━━━ Data excerpt

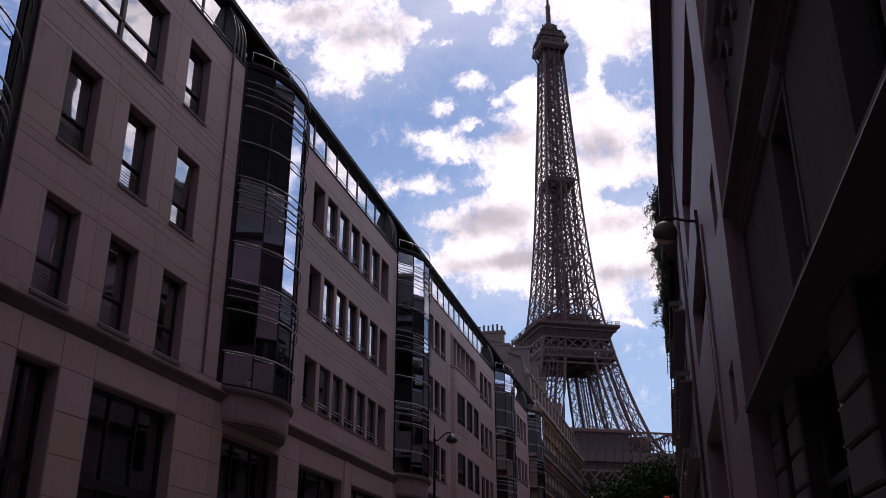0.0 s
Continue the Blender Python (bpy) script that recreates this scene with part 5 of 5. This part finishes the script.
# ---------------------------------------------------------------- trees at the end of the street
def tree(x, y, h, r, seed, label):
    rnd = random.Random(seed)
    t = thing("tree", (x, y, -0.62), label, "tree", "trees at the street's end")
    g = Geo().tube([(x, y, -0.62), (x + 0.1, y, h * 0.3), (x, y + 0.2, h * 0.55), (x + 0.2, y, h * 0.8)], [0.38, 0.3, 0.2, 0.08], 8)
    limbs = []
    for k in range(14):
        a, zz = rnd.uniform(0, 6.28), h * rnd.uniform(0.35, 0.7)
        e = Vector((x + math.cos(a) * r * rnd.uniform(0.5, 0.9), y + math.sin(a) * r * rnd.uniform(0.5, 0.9), zz + rnd.uniform(0.5, h * 0.25)))
        g.tube([(x, y, zz), tuple((Vector((x, y, zz)) + e) / 2 + Vector((0, 0, 0.4))), tuple(e)], [0.12, 0.07, 0.03], 5)
        limbs.append(e)
    part("trunk", g, BARK, t)
    lv_ = Geo()
    centres = limbs + [Vector((x + rnd.gauss(0, r * 0.45), y + rnd.gauss(0, r * 0.45), h * rnd.uniform(0.5, 0.95))) for _ in range(26)]
    for c in centres:
        for k in range(170):
            d = Vector((rnd.gauss(0, 1), rnd.gauss(0, 1), rnd.gauss(0, 0.8))) * r * 0.20
            p = c + d
            s = rnd.uniform(0.16, 0.36)
            a = Vector((rnd.uniform(-1, 1), rnd.uniform(-1, 1), rnd.uniform(-1, 1))).normalized()
            b = a.cross(Vector((rnd.uniform(-1, 1), rnd.uniform(-1, 1), rnd.uniform(-1, 1)))).normalized()
            lv_.quad(p - a * s, p + b * s * 0.7, p + a * s, p - b * s * 0.7)
    part("crown", lv_, LEAF_T, t)


tree(-10.0, 137, 19.5, 4.2, 1, "green leafy street tree in shade")
tree(-6.2, 135, 20.5, 4.2, 2, "green leafy plane tree in shade")
tree(-13.6, 138, 16.5, 4.0, 4, "green leafy street tree in shade")
tree(-2.2, 133, 21.5, 4.2, 3, "green leafy plane tree beside the houses")

# unseen blocks behind the camera, added to hold back sky light from there
for x0, x1, top_, lab in ((-20.0, -12.0, 21.0, "plain block added behind the camera on the office side, holding back light"), (1.7, 9.0, 24.0, "plain block added behind the camera on the near side, holding back light")):
    single("apartment_house", Geo().box(x0, x1, -70.0, -14.1 if x0 > 0 else -12.4, -0.6, top_), OLDSTONE, lab, "building", at=((x0 + x1) / 2, -40.0, -0.6))
single("apartment_house", Geo().box(-30, 20, -82.0, -71.0, -0.6, 22.0), OLDSTONE, "plain block added across the street behind, holding back light", "building", at=(-5.0, -76.0, -0.6))

# rusticated blocks of the old house's pilasters
block = {}
for pil, y0, y1 in PILASTERS:
    k = round(y1 - y0, 2)
    if k not in block:
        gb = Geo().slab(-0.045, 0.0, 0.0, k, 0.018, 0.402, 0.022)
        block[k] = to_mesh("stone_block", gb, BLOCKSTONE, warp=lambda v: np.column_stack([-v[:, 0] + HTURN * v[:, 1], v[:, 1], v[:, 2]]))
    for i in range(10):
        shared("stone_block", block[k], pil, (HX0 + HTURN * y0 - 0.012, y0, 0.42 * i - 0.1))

# pieces of cladding last
for nm, me, par, at in PANELS:
    shared(nm, me, par, at)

━━━━━━

- **Required task**
Without the pictures, copy the material exactly as given.

- **Solution to the exercise**
0.0 s
Continue the Blender Python (bpy) script that recreates this scene with part 5 of 5. This part finishes the script.
# ---------------------------------------------------------------- trees at the end of the street
def tree(x, y, h, r, seed, label):
    rnd = random.Random(seed)
    t = thing("tree", (x, y, -0.62), label, "tree", "trees at the street's end")
    g = Geo().tube([(x, y, -0.62), (x + 0.1, y, h * 0.3), (x, y + 0.2, h * 0.55), (x + 0.2, y, h * 0.8)], [0.38, 0.3, 0.2, 0.08], 8)
    limbs = []
    for k in range(14):
        a, zz = rnd.uniform(0, 6.28), h * rnd.uniform(0.35, 0.7)
        e = Vector((x + math.cos(a) * r * rnd.uniform(0.5, 0.9), y + math.sin(a) * r * rnd.uniform(0.5, 0.9), zz + rnd.uniform(0.5, h * 0.25)))
        g.tube([(x, y, zz), tuple((Vector((x, y, zz)) + e) / 2 + Vector((0, 0, 0.4))), tuple(e)], [0.12, 0.07, 0.03], 5)
        limbs.append(e)
    part("trunk", g, BARK, t)
    lv_ = Geo()
    centres = limbs + [Vector((x + rnd.gauss(0, r * 0.45), y + rnd.gauss(0, r * 0.45), h * rnd.uniform(0.5, 0.95))) for _ in range(26)]
    for c in centres:
        for k in range(170):
            d = Vector((rnd.gauss(0, 1), rnd.gauss(0, 1), rnd.gauss(0, 0.8))) * r * 0.20
            p = c + d
            s = rnd.uniform(0.16, 0.36)
            a = Vector((rnd.uniform(-1, 1), rnd.uniform(-1, 1), rnd.uniform(-1, 1))).normalized()
            b = a.cross(Vector((rnd.uniform(-1, 1), rnd.uniform(-1, 1), rnd.uniform(-1, 1)))).normalized()
            lv_.quad(p - a * s, p + b * s * 0.7, p + a * s, p - b * s * 0.7)
    part("crown", lv_, LEAF_T, t)


tree(-10.0, 137, 19.5, 4.2, 1, "green leafy street tree in shade")
tree(-6.2, 135, 20.5, 4.2, 2, "green leafy plane tree in shade")
tree(-13.6, 138, 16.5, 4.0, 4, "green leafy street tree in shade")
tree(-2.2, 133, 21.5, 4.2, 3, "green leafy plane tree beside the houses")

# unseen blocks behind the camera, added to hold back sky light from there
for x0, x1, top_, lab in ((-20.0, -12.0, 21.0, "plain block added behind the camera on the office side, holding back light"), (1.7, 9.0, 24.0, "plain block added behind the camera on the near side, holding back light")):
    single("apartment_house", Geo().box(x0, x1, -70.0, -14.1 if x0 > 0 else -12.4, -0.6, top_), OLDSTONE, lab, "building", at=((x0 + x1) / 2, -40.0, -0.6))
single("apartment_house", Geo().box(-30, 20, -82.0, -71.0, -0.6, 22.0), OLDSTONE, "plain block added across the street behind, holding back light", "building", at=(-5.0, -76.0, -0.6))

# rusticated blocks of the old house's pilasters
block = {}
for pil, y0, y1 in PILASTERS:
    k = round(y1 - y0, 2)
    if k not in block:
        gb = Geo().slab(-0.045, 0.0, 0.0, k, 0.018, 0.402, 0.022)
        block[k] = to_mesh("stone_block", gb, BLOCKSTONE, warp=lambda v: np.column_stack([-v[:, 0] + HTURN * v[:, 1], v[:, 1], v[:, 2]]))
    for i in range(10):
        shared("stone_block", block[k], pil, (HX0 + HTURN * y0 - 0.012, y0, 0.42 * i - 0.1))

# pieces of cladding last
for nm, me, par, at in PANELS:
    shared(nm, me, par, at)